I am not a friend of post-hoc power, but evidently none [sic] of the studies was sufficiently powered (\(\tilde{x}\) 11.84%, quartiles: 3.25–13.35%) to demonstrate BE of minimum con­cen­tra­tions – not unexpected, since at the time of submission Cmin was not a strict requirement. Even if designed for an expected ratio of 95%, only three of the studies would have a power of ≥80%. In five of six cases Cτ (SD) correctly predicted the result of Cmin,ss (MD). In case 11 variability after MD in­creased substantially (from SD 24% to 38%). We cannot conclude the product is bio­inequivalent in steady state; it would only need an extremely large sample size of 260 subjects to demonstrate BE in a 2×2 cross-over (or 78 in a 4-period full replicate with reference-scaling). In other words the failed prediction of BE from SD might be a false positive as well.
Although in case 7 both SD and MD failed, the deviation of the ratio from 100% reversed (SD 125%, MD 84%). Would be interesting which type of formulation this one was. Never seen anything like this in 30+ years. Or a coding error?3

The authors concluded that Cτ (SD) is a poor predictor of Cmin,ss (MD):

[…] in […] six cases […] the multiple dose study was the only design [sic] able to detect the differences and, therefore, it was essential when comparing the in vivo performance of prolonged release products.
Regarding the predictive value of Cτ, one case in Table 3 shows that it is predictive of the bioequivalence failure of Cmin,ss, but in the other five cases, the results are not predictive or as sensitive as Cmax,ss or Cmin,ss.

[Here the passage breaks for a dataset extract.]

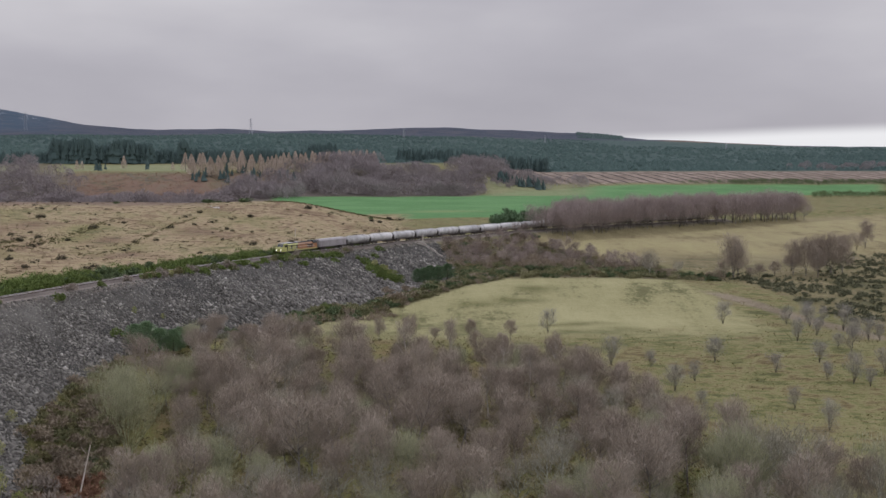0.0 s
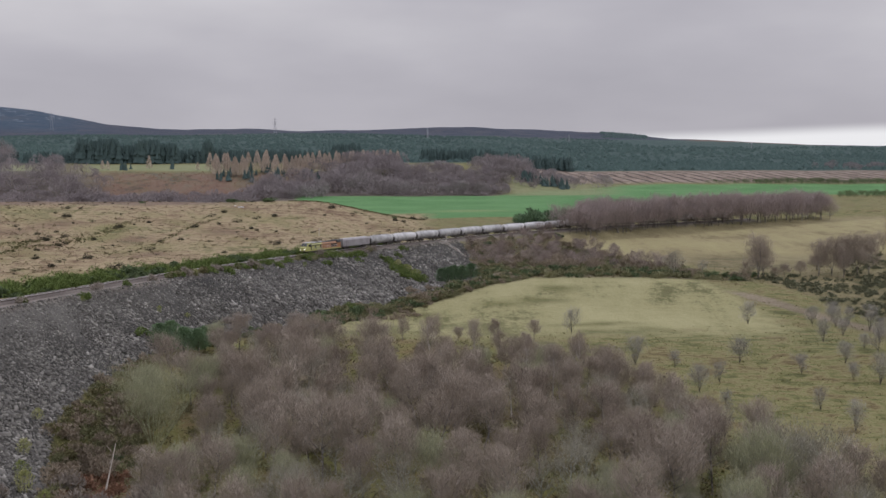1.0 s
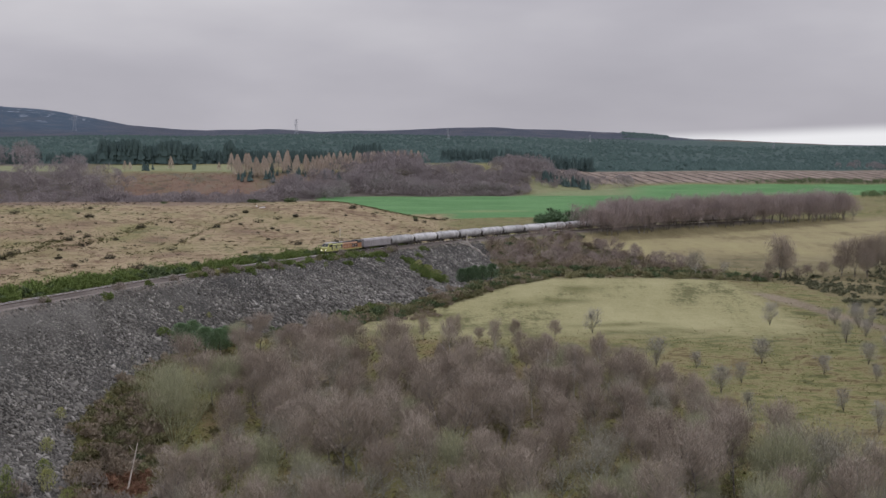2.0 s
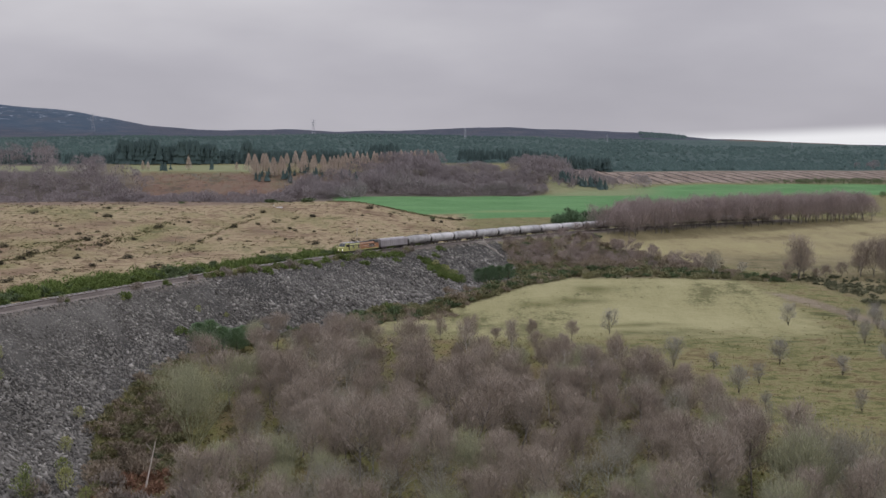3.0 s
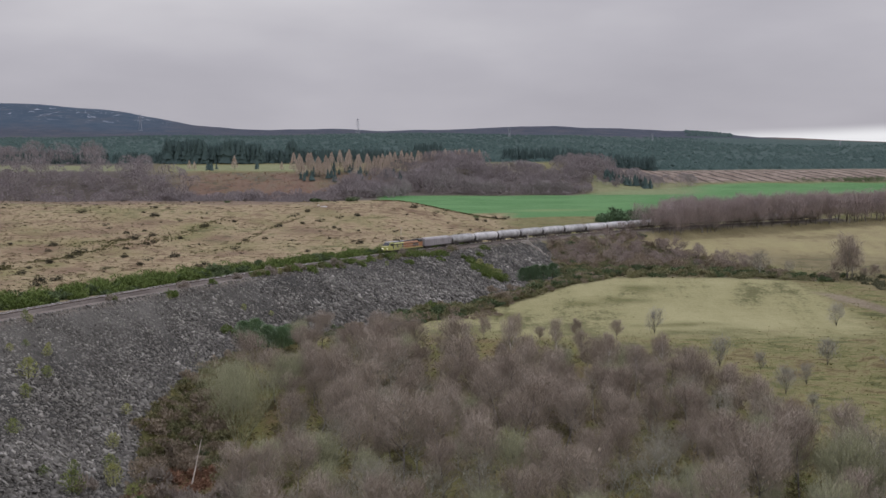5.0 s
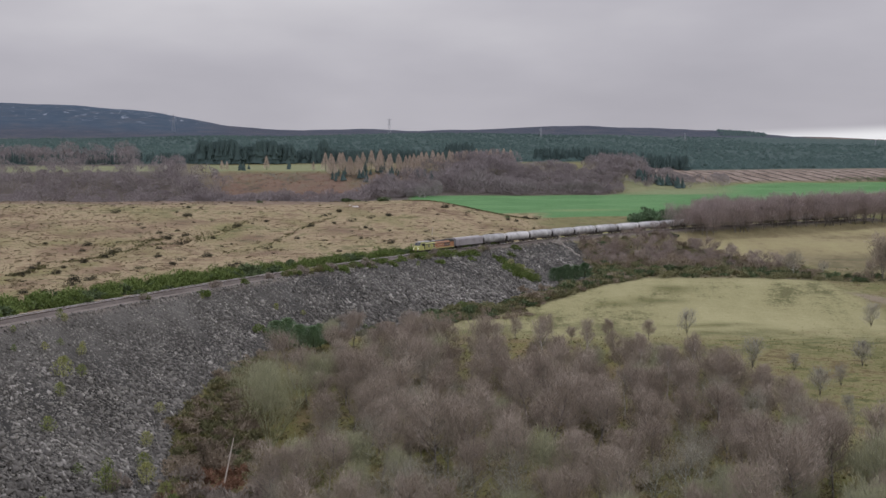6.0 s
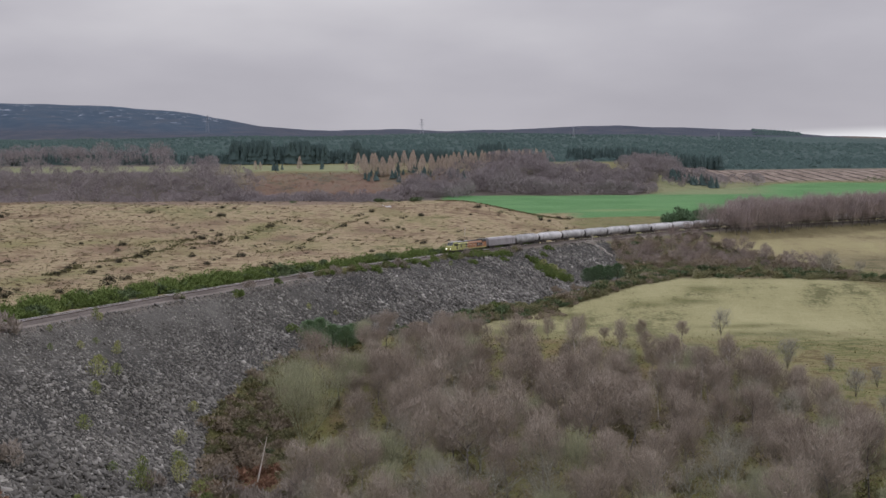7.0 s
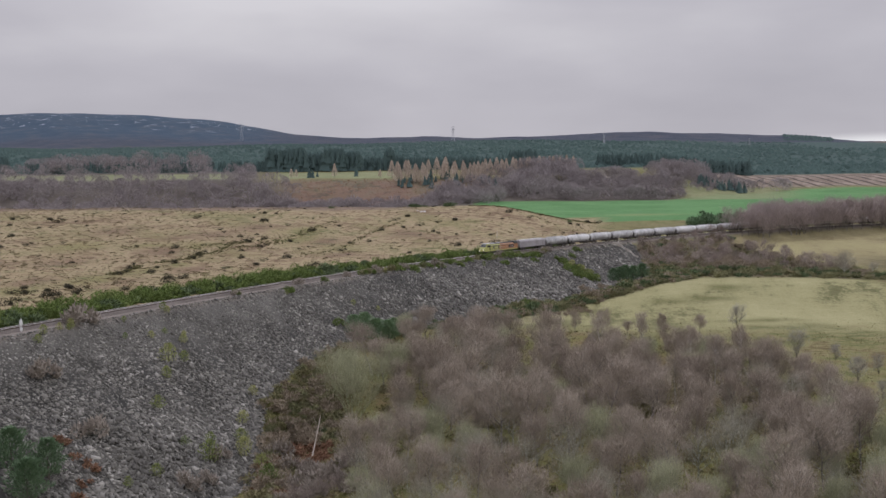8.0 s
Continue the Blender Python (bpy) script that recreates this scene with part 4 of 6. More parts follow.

On the contrary, I would say all studies – except case 11 – failing on Cτ (SD) failed on Cmin,ss (MD) as well. The re­main­ing case was extremely underpowered. Actually, the authors confirmed (‼) in real examples that Cτ is indeed a reliable predictor of multiple dose performance of prolonged release formulations. It might not have been the authors’ intention, but in fact, these findings do not refute but rather support the work by Pai­xão et al.4 I consider it bad science if conclusions contradict the data.
IMHO, a clear case for commenting lines 612–615 of the draft guideline.


  1. Would have been nice to know how many studies passed. Without this number the relevance of the authors’ findings cannot be set into perspective, i.e., estimate the false positive rate.
  2. library(PowerTOST)
    cat(sprintf("%.2f%%", 100*CI2CV(lower=1.2548, upper=1.7059, n=33)), "\n")

  3. Edit March 2018: Acc. to an e-mail exchange with Alfredo: No.
  4. Paixão P, Gouveia LF, Morais JAG. An alternative single dose parameter to avoid the need for steady-state studies on oral extended-release drug products. Eur J Pharmaceut Biopharmaceut. 2012;80(2):410–7. doi:10.1016/j.ejpb.2011.11.001.